The commandment about the sabbath has a subtext too. Because the whole point of the sabbath commandment was that everyone gets to rest. The sabbath commandment broke into a human culture that privileged rest as something only for the wealthy, only for the powerful, and it said NO. God wants a day of rest for everyone. Not just the wealthy, not just the powerful – servants, labourers, the poor. 

The sabbath commandment’s actually a radical statement to a human family that’s otherwise unfortunately inclined to reserve rest for those deemed ‘worthy’ of it. Those who have ‘earned it’. It’s a commandment, yes, but it also expresses a principle.

And one not unimportant to how we might imagine God understands the meaning of love. Because it assumes, it expects, it demands, a world in which everyone gets to rest one day a week. And still survive. Without having to add extra hours to get by. Without being at the mercy of a boss who has no mercy. And without going hungry. 

That’s what it was made to shape. That’s what it was made to protect. Jesus’ mic drop wasn’t that God’s love overrides God’s rigid rules. His mic drop was “Hey, that rigid rule was actually part of what God’s love looks like.” The sabbath was made for people. 

It’s interesting to me how often the very same progressive voices that default to being anti-churchy hegemony, and dismantling the retrograde institutions of Christendom, like ‘no Sunday shopping’ – will often, having been fully successful in their efforts, then commence a few years later to rue the loss of the essential principles that Christendom protected.

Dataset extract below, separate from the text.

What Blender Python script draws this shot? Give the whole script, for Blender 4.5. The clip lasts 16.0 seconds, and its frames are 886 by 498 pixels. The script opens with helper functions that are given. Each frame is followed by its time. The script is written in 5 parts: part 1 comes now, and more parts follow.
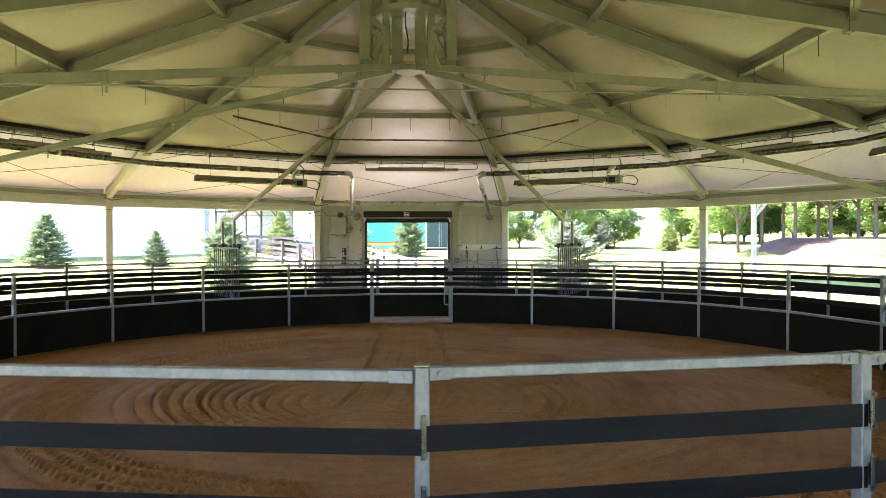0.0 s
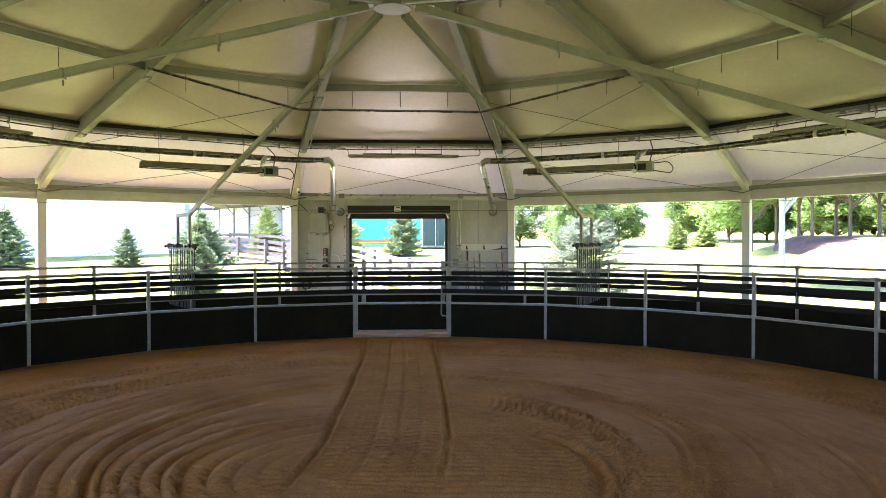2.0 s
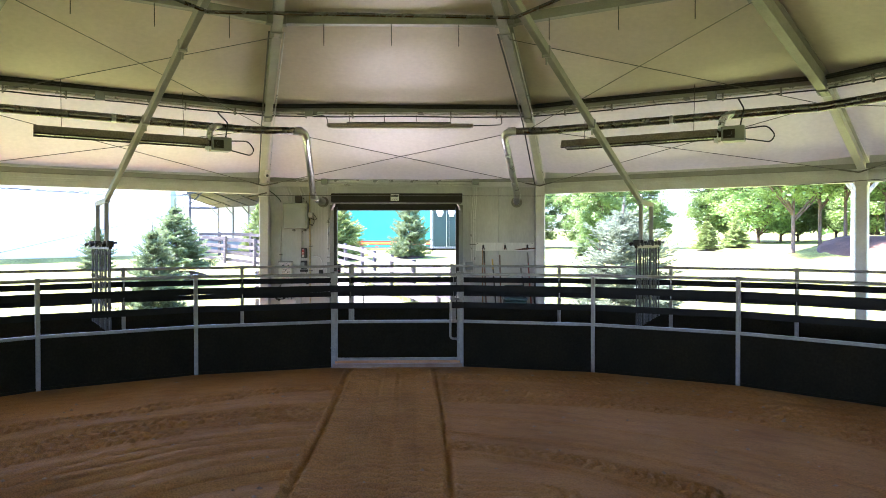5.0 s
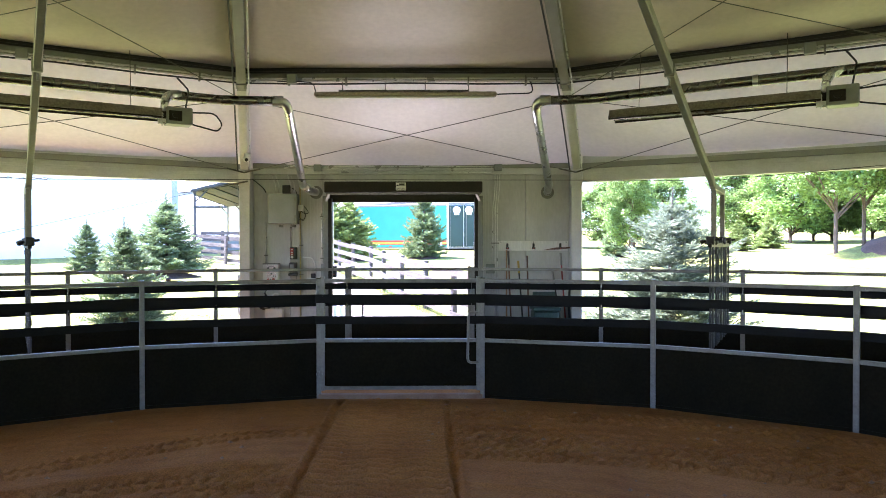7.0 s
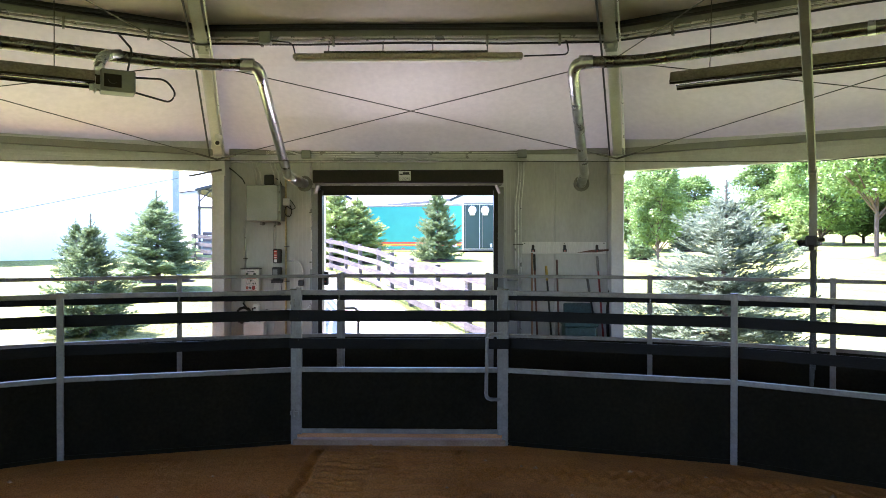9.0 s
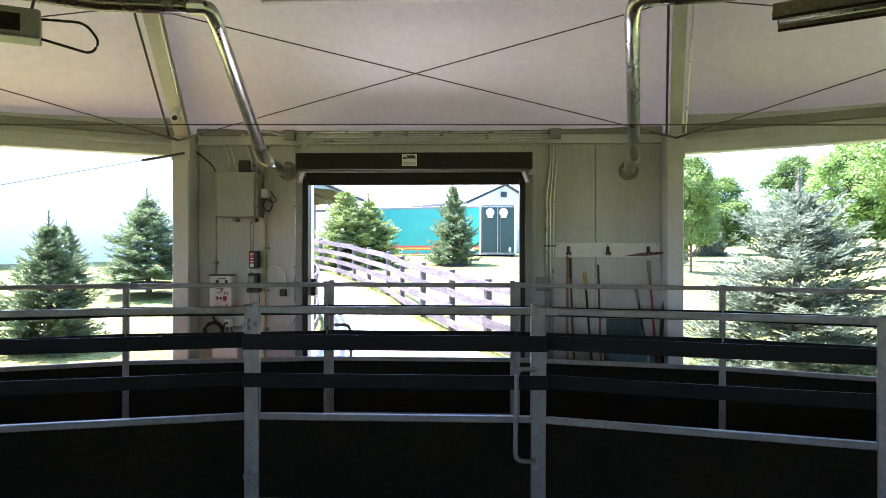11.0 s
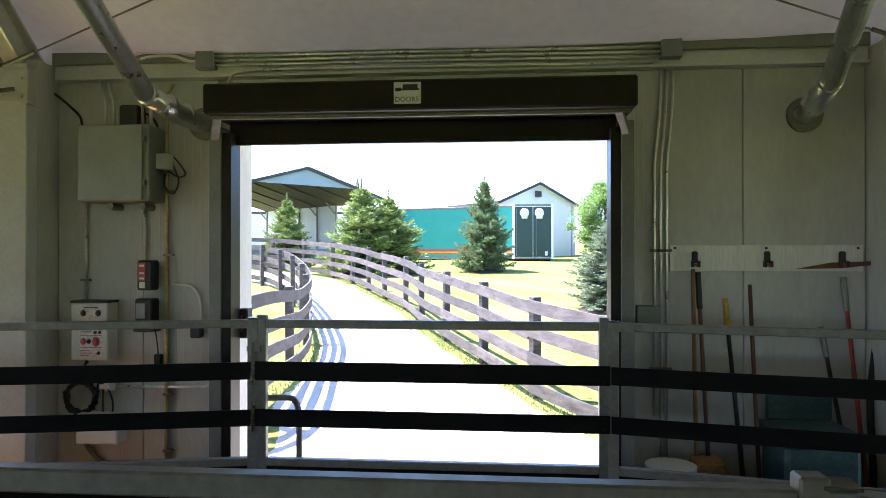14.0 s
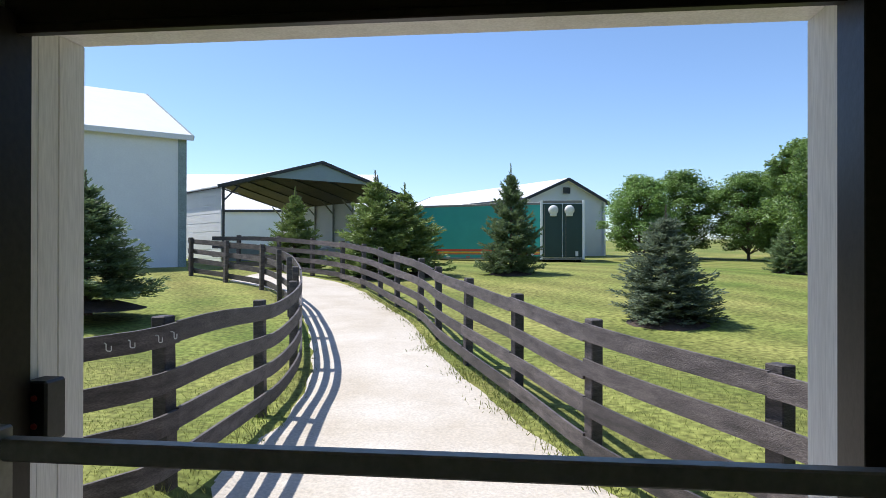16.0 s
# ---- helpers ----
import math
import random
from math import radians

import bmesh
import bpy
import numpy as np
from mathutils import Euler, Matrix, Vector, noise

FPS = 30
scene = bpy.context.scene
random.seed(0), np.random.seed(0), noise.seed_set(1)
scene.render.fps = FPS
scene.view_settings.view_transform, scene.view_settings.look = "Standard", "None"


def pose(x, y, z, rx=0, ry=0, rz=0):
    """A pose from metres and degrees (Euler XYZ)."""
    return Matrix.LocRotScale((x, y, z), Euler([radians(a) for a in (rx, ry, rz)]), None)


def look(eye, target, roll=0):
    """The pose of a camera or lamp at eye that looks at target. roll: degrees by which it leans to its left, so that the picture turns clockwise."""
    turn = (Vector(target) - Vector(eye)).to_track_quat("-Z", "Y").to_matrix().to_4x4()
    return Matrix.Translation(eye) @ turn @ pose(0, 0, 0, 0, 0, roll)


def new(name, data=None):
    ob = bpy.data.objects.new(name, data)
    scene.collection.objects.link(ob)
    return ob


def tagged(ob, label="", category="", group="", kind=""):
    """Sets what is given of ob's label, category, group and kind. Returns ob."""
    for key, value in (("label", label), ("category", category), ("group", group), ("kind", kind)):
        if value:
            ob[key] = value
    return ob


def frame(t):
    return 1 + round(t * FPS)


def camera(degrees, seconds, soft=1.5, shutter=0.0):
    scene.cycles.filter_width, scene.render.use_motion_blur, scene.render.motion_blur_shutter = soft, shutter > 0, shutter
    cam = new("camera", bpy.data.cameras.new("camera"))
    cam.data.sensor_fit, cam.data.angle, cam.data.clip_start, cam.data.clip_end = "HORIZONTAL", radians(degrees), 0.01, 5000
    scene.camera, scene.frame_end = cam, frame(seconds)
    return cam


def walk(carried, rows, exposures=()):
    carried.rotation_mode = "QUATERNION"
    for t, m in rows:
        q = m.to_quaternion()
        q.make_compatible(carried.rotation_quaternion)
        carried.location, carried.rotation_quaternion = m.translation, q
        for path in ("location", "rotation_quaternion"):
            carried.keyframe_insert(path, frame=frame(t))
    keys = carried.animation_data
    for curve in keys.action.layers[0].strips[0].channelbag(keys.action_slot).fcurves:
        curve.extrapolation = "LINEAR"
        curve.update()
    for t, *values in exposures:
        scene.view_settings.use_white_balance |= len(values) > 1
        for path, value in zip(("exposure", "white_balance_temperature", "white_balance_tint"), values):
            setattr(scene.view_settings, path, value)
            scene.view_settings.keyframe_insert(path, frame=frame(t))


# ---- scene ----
cam = camera(65.4, 16.0, 0.8)
METRES, EYE, TILT, LEAN, TURN = 14.423, 1.5, 0.0, 0.0, 0.0
PATH = [
    (0, (0.078, -10.266, 2.044), (0.161, -8.268, 2.026), -0.1),
    (1, (0.158, -8.792, 2.024), (0.242, -6.794, 2.007), -0.1),
    (2, (0.199, -7.475, 2.079), (0.291, -5.478, 2.055), -0.1),
    (3, (0.262, -6.169, 2.084), (0.352, -4.171, 2.059), -0.1),
    (4, (0.342, -4.863, 2.045), (0.42, -2.864, 2.022), -0.1),
    (5, (0.419, -3.582, 1.995), (0.476, -1.583, 1.976), -0.1),
    (6, (0.474, -2.353, 1.966), (0.507, -0.353, 1.949), -0.1),
    (7, (0.509, -1.2, 1.959), (0.516, 0.8, 1.941), -0.1),
    (8, (0.534, -0.148, 1.958), (0.517, 1.851, 1.941), -0.0),
    (9, (0.557, 0.796, 1.951), (0.519, 2.796, 1.938), 0.0),
    (10, (0.569, 1.712, 1.937), (0.508, 3.711, 1.929), 0.0),
    (11, (0.555, 2.697, 1.913), (0.468, 4.695, 1.913), 0.1),
    (12, (0.513, 3.805, 1.889), (0.394, 5.801, 1.896), 0.1),
    (13, (0.465, 4.993, 1.893), (0.316, 6.988, 1.905), 0.1),
    (14, (0.422, 6.215, 1.94), (0.248, 8.207, 1.95), 0.0),
    (15, (0.34, 7.456, 1.968), (0.135, 9.445, 1.976), 0.1),
    (16, (0.229, 8.696, 1.977), (-0.011, 10.681, 1.985), 0.1),
]
EXPOSURES = [(0, 3.7, 6250, 26), (4.2, 3.75, 5700, 30), (9, 3.3, 5600, 30), (12, 3.0, 5700, 24), (13.5, 2.68, 5750, 20), (14.5, 2.4, 5850, 16), (15, 1.95, 5900, 14), (15.5, 1.2, 5950, 13), (16, 0.47, 6050, 12)]
walk(cam, [(t, look(eye, target, roll)) for t, eye, target, roll in PATH], EXPOSURES)

# ---- world and sun ----
SUN_ELEV, SUN_AZ = 59.5, -72.0  # azimuth clockwise from +y
world = bpy.data.worlds.new("sky")
scene.world = world
world.use_nodes = True
wn = world.node_tree.nodes
sky = wn.new("ShaderNodeTexSky")
sky.sky_type, sky.sun_disc = "NISHITA", False
sky.sun_elevation, sky.sun_rotation = radians(SUN_ELEV), radians(SUN_AZ)
sky.altitude = 900.0
sky.air_density, sky.dust_density, sky.ozone_density = 1.0, 0.8, 4.0
wn["Background"].inputs["Strength"].default_value = 0.13
world.node_tree.links.new(sky.outputs[0], wn["Background"].inputs["Color"])
sun_data = bpy.data.lights.new("sun", "SUN")
sun_data.energy, sun_data.angle, sun_data.color = 4.2, radians(0.55), (1.0, 0.95, 0.87)
sun = new("sun", sun_data)
sx, sy, sz = (math.sin(radians(SUN_AZ)) * math.cos(radians(SUN_ELEV)), math.cos(radians(SUN_AZ)) * math.cos(radians(SUN_ELEV)), math.sin(radians(SUN_ELEV)))
sun.matrix_world = look((60 * sx, 60 * sy, 60 * sz), (0, 0, 0))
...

Now there’s no day of rest for anyone, but especially for those who labour for less. 

So it’s a cautionary tale, this passage. Sometimes we’re too quick to celebrate what feels like the mic drop. Sometimes it’s good to wait for what Jesus REALLY offers as the mic drop. In case it’s a fuller picture of the breadth of what God’s love looks like, that God really wanted us to see. God being our helper. Amen.